Le 15 octobre, les enseignants rendront hommage à leur collègue assassiné, Samuel Paty. Ils le feront avec leurs élèves. Et ce ne sera pas une journée facile. Certains envisagent de ne rien faire. D’autres de faire un cours sur la liberté d’expression. La plupart essaie de trouver la bonne formule avec leurs collègues. Ne nous y trompons pas. Derrière ces différentes postures c’est la même émotion. Nous avons demandé à deux professeurs d’histoire-géographie, Christine Guimonnet, secrétaire générale de l’APHG (l’association des professeurs d’histoire-géographie) et Johann Nallet, professeur au collège de Gémozac (17) de partager leur vision de ce moment si intense.
La lettre de JM Blanquer
Dans un courrier envoyé aux recteurs le 6 octobre, JM Blanquer « souhaite que dans chaque école et chaque établissement scolaire, un hommage soit rendu à Samuel Paty à la fois par les personnels et les élèves. Les écoles et établissements pourront organiser un temps de recueillement en mémoire de S Paty et consacrer une heure de cours du vendredi 15 octobre à un temps d’échange dont le contenu sera laissé au choix des équipes… Ce temps pourra notamment prendre la forme à partir du cycle 3 d’une séquence sur la construction de l’esprit critique ainsi que sur le métier de professeur ». Dans la forme, cette lettre laisse donc une totale liberté aux enseignants et aux équipes pour organiser l’hommage à S Paty comme ils le souhaitent.
En discuter avant entre enseignants
« Il est important qu’il y ait eu une discussion collective en amont pour que les professeurs voient ce qu’ils ont envie de faire », nous dit C Guimonnet. L’APHG regrette l’annonce un peu tardive de l’hommage. Cette coordination est indispensable si l’on veut que les élèves n’aient pas plusieurs fois dans la journée à échanger sur l’hommage à S Paty.

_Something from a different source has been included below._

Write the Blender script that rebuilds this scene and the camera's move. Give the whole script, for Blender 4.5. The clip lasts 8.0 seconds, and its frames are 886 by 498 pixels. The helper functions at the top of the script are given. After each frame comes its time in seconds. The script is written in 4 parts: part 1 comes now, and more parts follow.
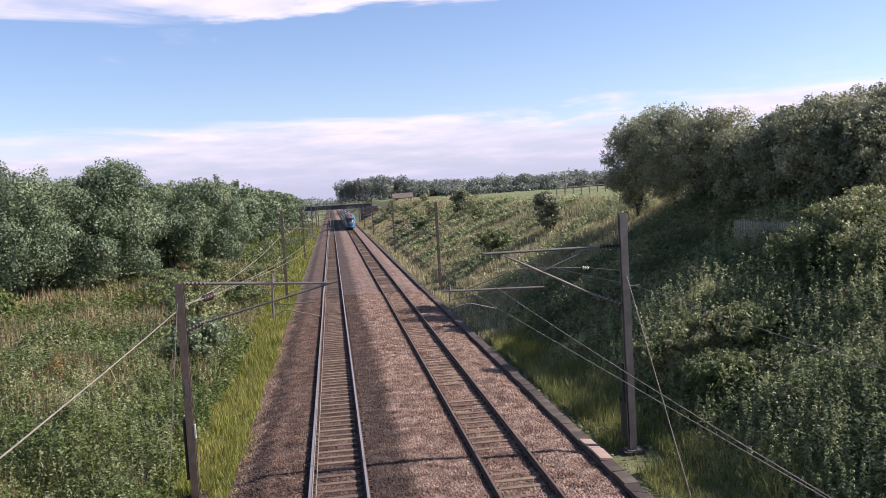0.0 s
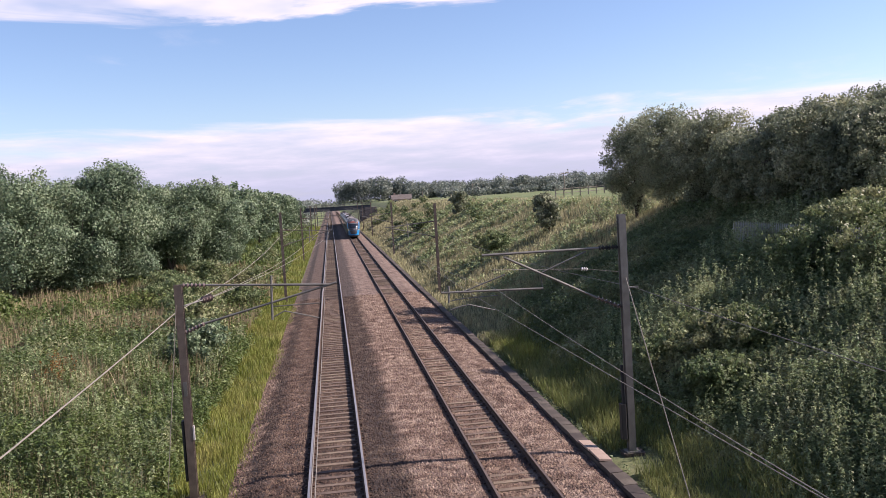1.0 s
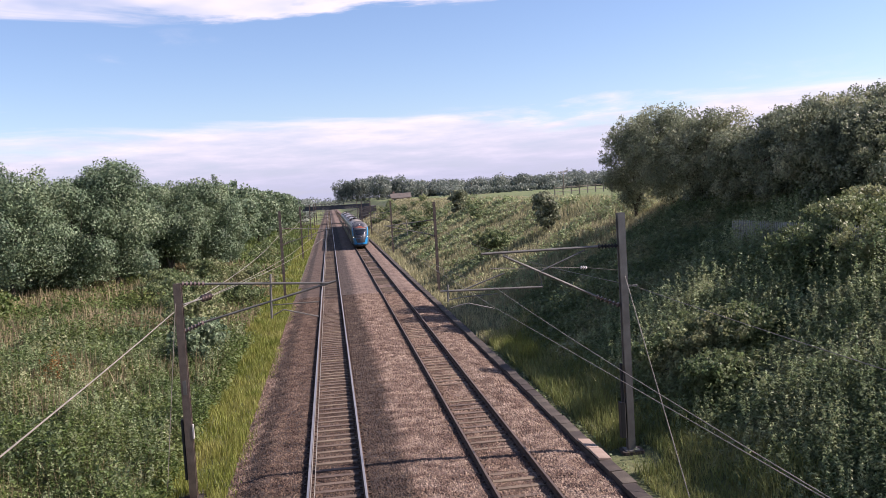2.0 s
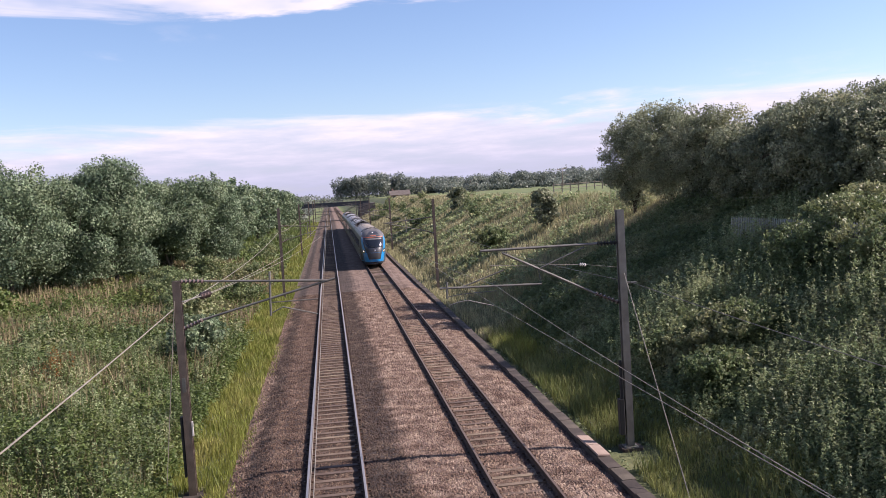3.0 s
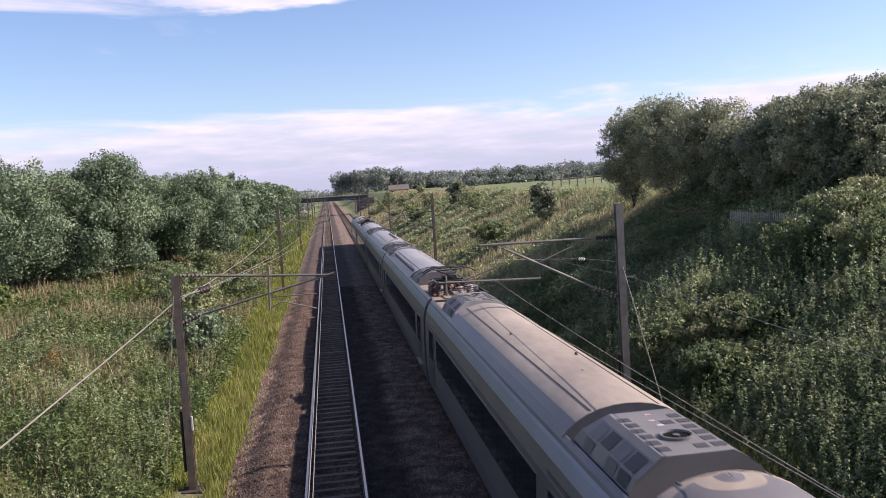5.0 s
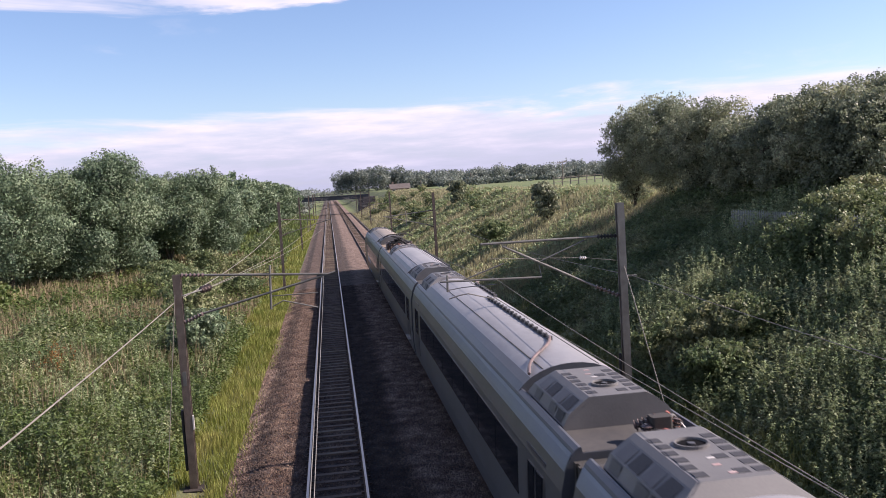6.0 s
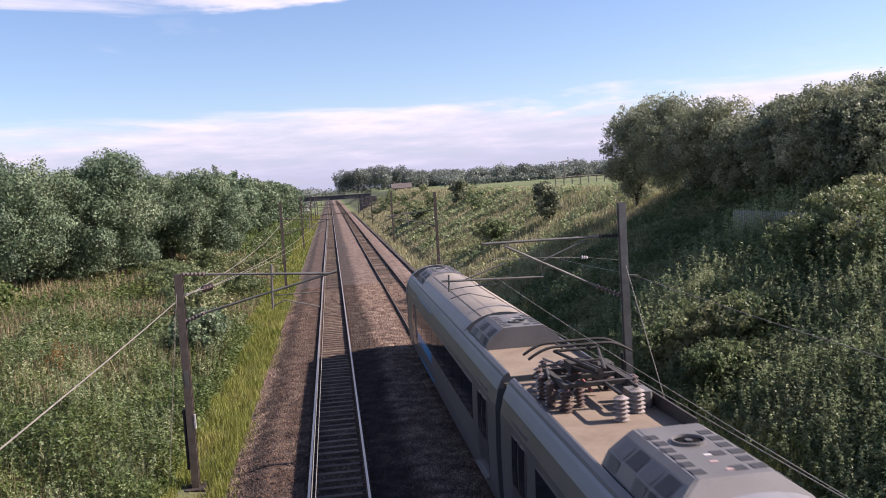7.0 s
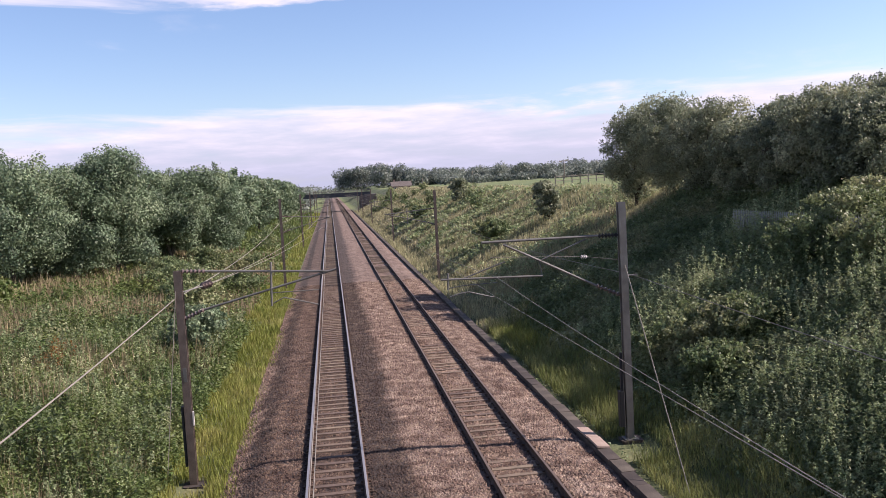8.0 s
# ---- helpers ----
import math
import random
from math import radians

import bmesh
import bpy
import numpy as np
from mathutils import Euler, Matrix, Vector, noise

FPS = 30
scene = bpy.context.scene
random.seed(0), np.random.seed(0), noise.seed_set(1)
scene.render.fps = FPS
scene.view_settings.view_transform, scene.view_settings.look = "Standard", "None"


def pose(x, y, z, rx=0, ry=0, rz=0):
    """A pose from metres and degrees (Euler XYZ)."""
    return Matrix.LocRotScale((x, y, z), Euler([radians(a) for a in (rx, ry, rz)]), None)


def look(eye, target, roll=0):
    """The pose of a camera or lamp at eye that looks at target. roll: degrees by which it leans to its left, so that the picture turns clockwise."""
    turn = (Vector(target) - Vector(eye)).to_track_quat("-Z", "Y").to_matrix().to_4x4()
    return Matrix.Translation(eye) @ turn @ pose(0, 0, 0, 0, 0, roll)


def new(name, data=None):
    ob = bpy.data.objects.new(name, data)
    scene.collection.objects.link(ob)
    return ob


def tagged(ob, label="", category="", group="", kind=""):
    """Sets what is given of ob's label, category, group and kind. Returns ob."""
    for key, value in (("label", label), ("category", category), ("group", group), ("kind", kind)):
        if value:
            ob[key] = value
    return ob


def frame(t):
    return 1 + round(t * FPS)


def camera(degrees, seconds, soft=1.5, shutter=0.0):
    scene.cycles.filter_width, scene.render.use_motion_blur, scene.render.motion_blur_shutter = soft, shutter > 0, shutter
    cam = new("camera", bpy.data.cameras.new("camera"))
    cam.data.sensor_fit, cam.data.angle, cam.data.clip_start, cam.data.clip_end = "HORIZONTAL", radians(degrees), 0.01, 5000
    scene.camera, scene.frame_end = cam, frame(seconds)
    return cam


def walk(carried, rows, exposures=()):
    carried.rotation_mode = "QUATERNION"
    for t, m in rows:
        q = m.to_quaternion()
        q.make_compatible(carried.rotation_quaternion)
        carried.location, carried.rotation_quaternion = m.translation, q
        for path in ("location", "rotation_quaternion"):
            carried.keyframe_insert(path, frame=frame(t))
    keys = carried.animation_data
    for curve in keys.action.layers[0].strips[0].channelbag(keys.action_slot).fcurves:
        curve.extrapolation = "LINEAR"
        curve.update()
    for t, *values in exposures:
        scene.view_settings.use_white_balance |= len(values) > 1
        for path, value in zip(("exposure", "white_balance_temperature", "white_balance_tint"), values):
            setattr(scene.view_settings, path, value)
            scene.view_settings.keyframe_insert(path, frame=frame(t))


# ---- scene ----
# Straight two-track railway seen from a road bridge. x: across to the right, y: along the line, z = 0: top of the rails.
EYE = (0.0, 0.0, 7.58)
LEFT_X, RIGHT_X = -0.30, 4.447          # track centres
cam = camera(54.26, 8.0, soft=0.7, shutter=0.05)


def aim(yaw, pitch, roll):
    y, p = radians(yaw), radians(pitch)
    way = Vector((math.sin(y) * math.cos(p), math.cos(y) * math.cos(p), math.sin(p)))
    return look(EYE, Vector(EYE) + way, roll)


walk(cam, [
    (0.0, aim(7.197, -3.671, -3.438)),
    (0.5, aim(7.218, -3.647, -3.420)),
    (1.0, aim(7.272, -3.584, -3.451)),
    (1.5, aim(7.307, -3.621, -3.454)),
    (3.0, aim(7.366, -3.873, -3.524)),
    (3.5, aim(7.448, -4.004, -3.527)),
    (4.0, aim(7.451, -4.061, -3.529)),
    (4.5, aim(7.445, -4.165, -3.542)),
    (6.0, aim(7.326, -4.308, -3.620)),
    (6.5, aim(7.273, -4.328, -3.575)),
    (7.0, aim(7.220, -4.332, -3.572)),
    (7.5, aim(7.279, -4.274, -3.544)),
    (8.0, aim(7.253, -4.437, -3.218)),
], exposures=[(0.0, 0.93, 6450, 25), (8.0, 0.93, 6450, 25)])

# ---- world, sun ----
SUN_ELEV, SUN_FROM = 37.0, -4.0         # degrees; SUN_FROM: turn of the sun from +x towards +y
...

« L’année dernière cela ne s’est pas passé comme on aurait voulu », rappelle C Guimonnet. En 2020 le ministre avait annulé au dernier moment les deux d’échanges que les professeurs avaient obtenu pour préparer le premier hommage. « Il y a plein de modalités possibles. Pour cela il faut se parler et anticiper. Les enseignants vont devoir s’adapter selon l’âge des élèves ».
« Personnellement je vais commencer à 8h30 par une discussion avec mes élèves. Je vais demander à mes terminales leur souvenir de l’hommage de l’an dernier, ce qu’il symbolisait et comment ils voient les choses maintenant. A partir de cet échange je vais m’adapter. J’ai déjà des indices car je les ai fait travailler en début d’année sur l’esprit critique ».

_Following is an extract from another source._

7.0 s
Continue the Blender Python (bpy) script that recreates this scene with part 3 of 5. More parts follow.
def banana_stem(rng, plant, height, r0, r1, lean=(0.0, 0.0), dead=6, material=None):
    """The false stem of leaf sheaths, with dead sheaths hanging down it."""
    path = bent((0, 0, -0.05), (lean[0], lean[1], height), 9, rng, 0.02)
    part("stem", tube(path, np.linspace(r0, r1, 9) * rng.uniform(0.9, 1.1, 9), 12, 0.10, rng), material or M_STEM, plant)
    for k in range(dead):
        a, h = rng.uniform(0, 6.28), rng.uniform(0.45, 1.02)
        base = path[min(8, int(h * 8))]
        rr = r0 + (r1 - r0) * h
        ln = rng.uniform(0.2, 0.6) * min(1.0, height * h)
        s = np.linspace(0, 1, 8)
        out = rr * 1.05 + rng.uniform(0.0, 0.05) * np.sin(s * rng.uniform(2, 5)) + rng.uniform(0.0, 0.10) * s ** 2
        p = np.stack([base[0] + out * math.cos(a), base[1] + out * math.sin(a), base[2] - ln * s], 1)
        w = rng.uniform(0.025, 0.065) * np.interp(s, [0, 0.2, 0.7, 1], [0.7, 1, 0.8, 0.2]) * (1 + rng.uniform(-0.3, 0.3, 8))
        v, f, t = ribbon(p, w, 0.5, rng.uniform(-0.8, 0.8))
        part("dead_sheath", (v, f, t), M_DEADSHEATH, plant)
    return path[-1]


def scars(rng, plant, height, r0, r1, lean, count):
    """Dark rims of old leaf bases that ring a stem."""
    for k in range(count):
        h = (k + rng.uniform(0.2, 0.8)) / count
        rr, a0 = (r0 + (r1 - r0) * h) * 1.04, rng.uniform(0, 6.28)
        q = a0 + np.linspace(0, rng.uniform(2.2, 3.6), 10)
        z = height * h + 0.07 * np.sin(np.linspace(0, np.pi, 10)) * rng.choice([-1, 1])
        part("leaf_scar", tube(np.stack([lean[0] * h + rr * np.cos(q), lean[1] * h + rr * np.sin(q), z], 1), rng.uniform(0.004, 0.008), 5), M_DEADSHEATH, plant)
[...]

Un débat mouvant en classe
« On a réfléchi avec les collègues et on s’est mis d’accord pour diffuser une vidéo sur l’assassinat de S Paty qui rappelle les faits. Ensuite chacun sera libre d’engager un débat sur le blasphème, la caricature, la liberté d’expression ou une autre valeur », nous dit Johann Nallet. Il enseigne l’histoire, la géographie et l’EMC au collège de Gémozac (17), un petit établissement rural.
« Personnellement j’ai davantage l’habitude du débat que beaucoup de collègues du fait des disciplines que j’enseigne. Je demanderai aux élèves de construire un nuage de mots selon leur ressenti de l’événement. Il s’affichera au tableau anonymement ».
Ensuite il organisera un « débat mouvant ». C’est une technique où on demande aux élèves de changer de place dans la salle de classe selon leur avis sur des affirmations proposées par le professeur. Chaque groupe qui s’est constitué doit trouver ses arguments et cela amène un débat intéressant car chaque élève prend position dans l’espace de la classe et peut changer de camp.
Retour sur les valeurs
« Les affirmations que j’ai prévues servent à clarifier les valeurs. Cela permet un débat vivant où chacun peut s’impliquer. Et au final c’est l’enseignant qui rappelle ce que sont vraiment les valeurs de la République.
J Nallet n’a pas peur d’éventuels commentaires désobligeants à l’abri de cet anonymat. « Je préfère que ce soit débattu plutôt que censuré ».
Même si la lettre parle d’un moment de recueillement précédent l’explication en classe, aussi bien pour C Guimonnet que pour J Nallet le temps d’échange précédera le moment de recueillement. « C’est nécessaire pour savoir sur quoi on se recueille ».